── Data lines
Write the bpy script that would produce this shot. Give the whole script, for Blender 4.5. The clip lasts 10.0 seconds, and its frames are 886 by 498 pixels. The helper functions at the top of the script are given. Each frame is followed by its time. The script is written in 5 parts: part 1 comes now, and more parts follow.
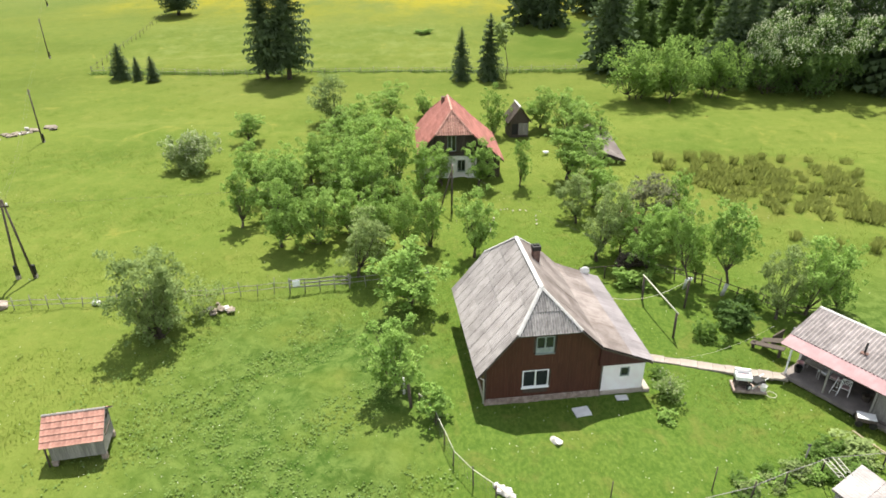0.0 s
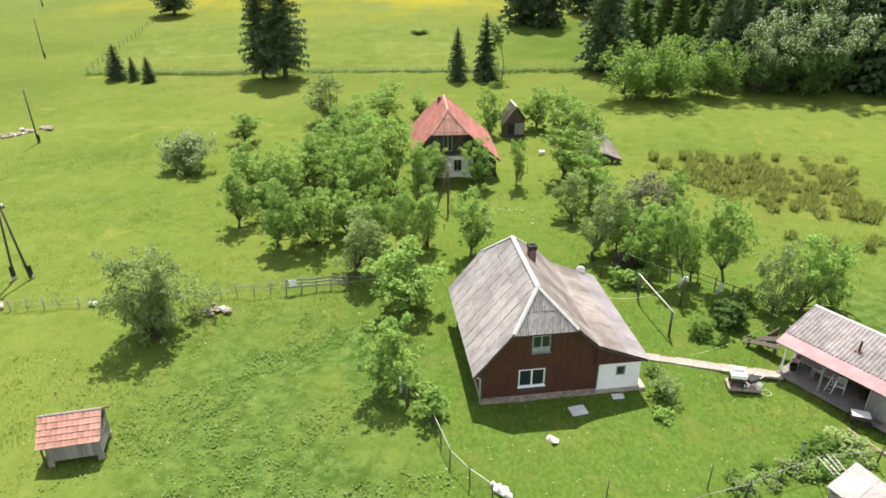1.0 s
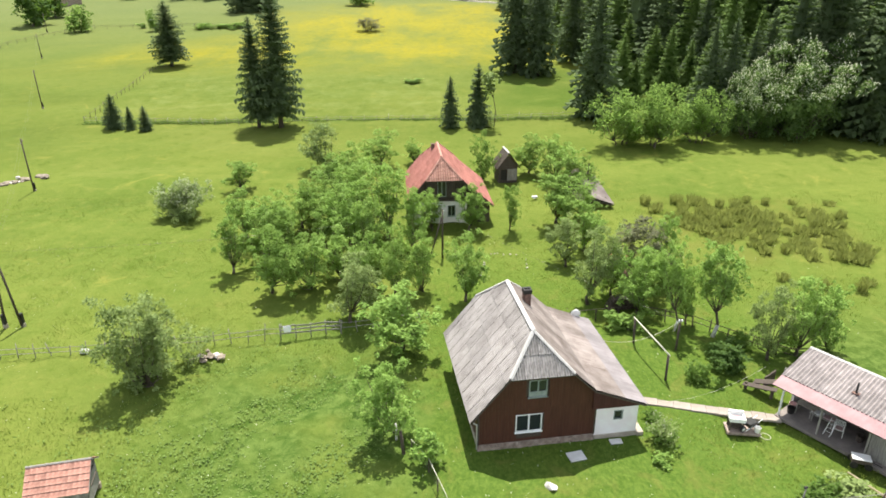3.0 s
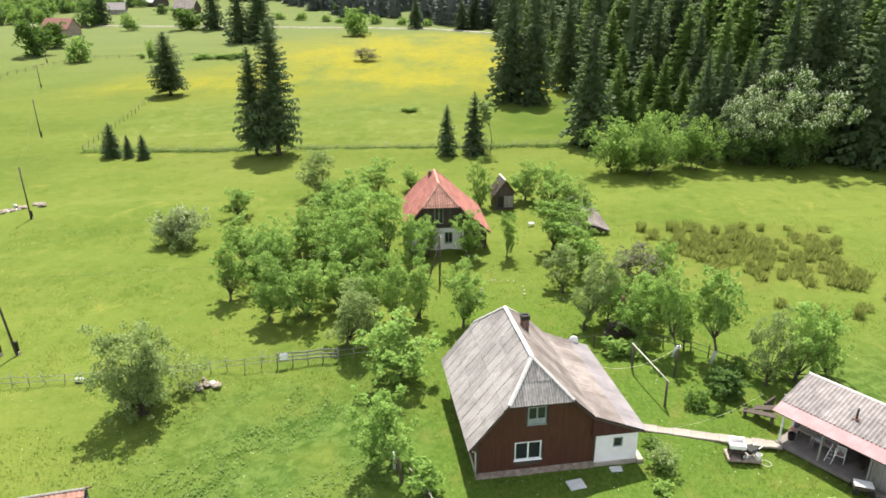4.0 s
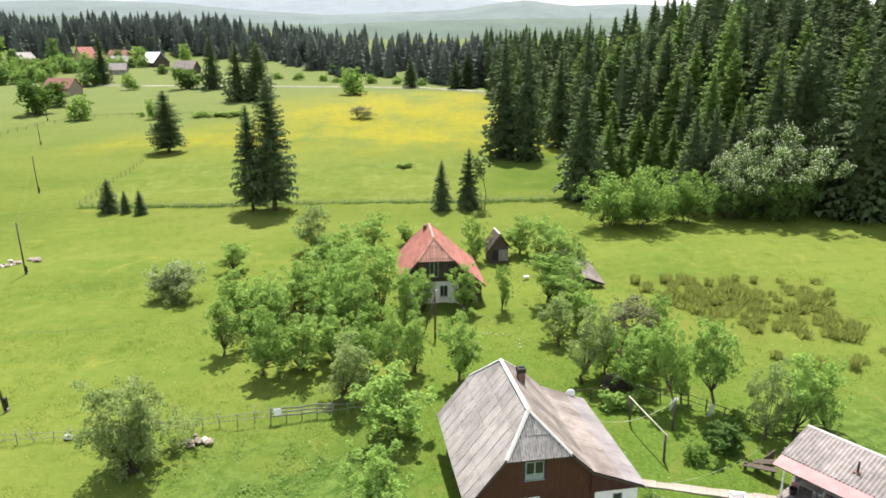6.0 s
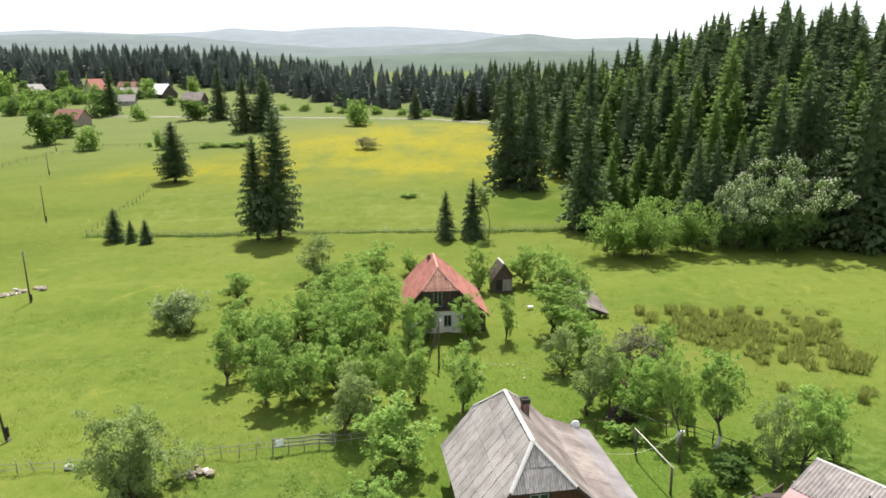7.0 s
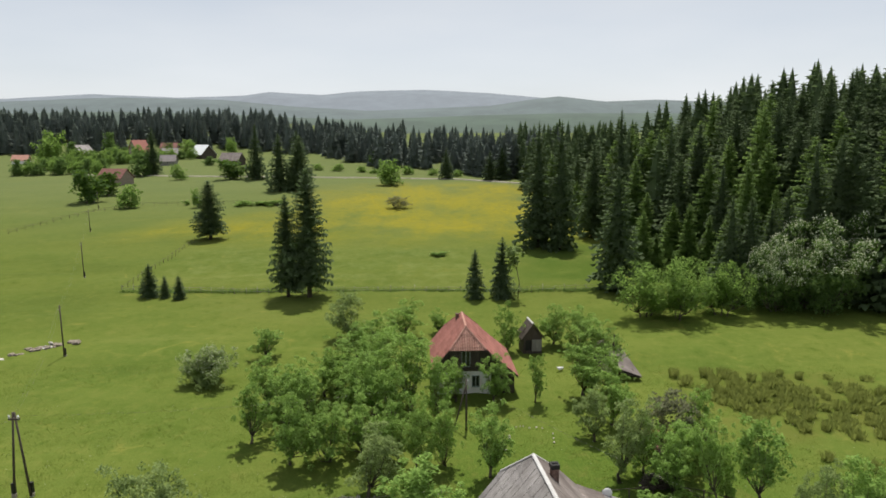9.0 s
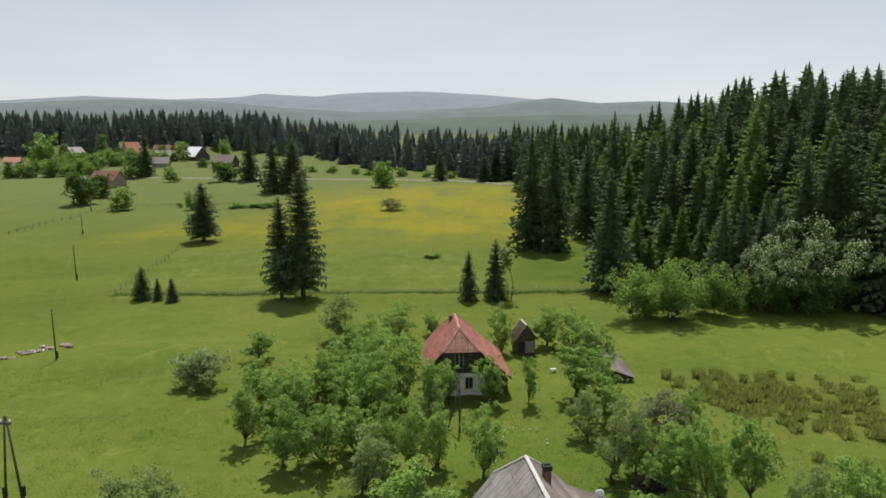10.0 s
────
Task: Reproduce the listing above exactly, excluding all pictures.

Task answer:
Write the bpy script that would produce this shot. Give the whole script, for Blender 4.5. The clip lasts 10.0 seconds, and its frames are 886 by 498 pixels. The helper functions at the top of the script are given. Each frame is followed by its time. The script is written in 5 parts: part 1 comes now, and more parts follow.
0.0 s
1.0 s
3.0 s
4.0 s
6.0 s
7.0 s
9.0 s
10.0 s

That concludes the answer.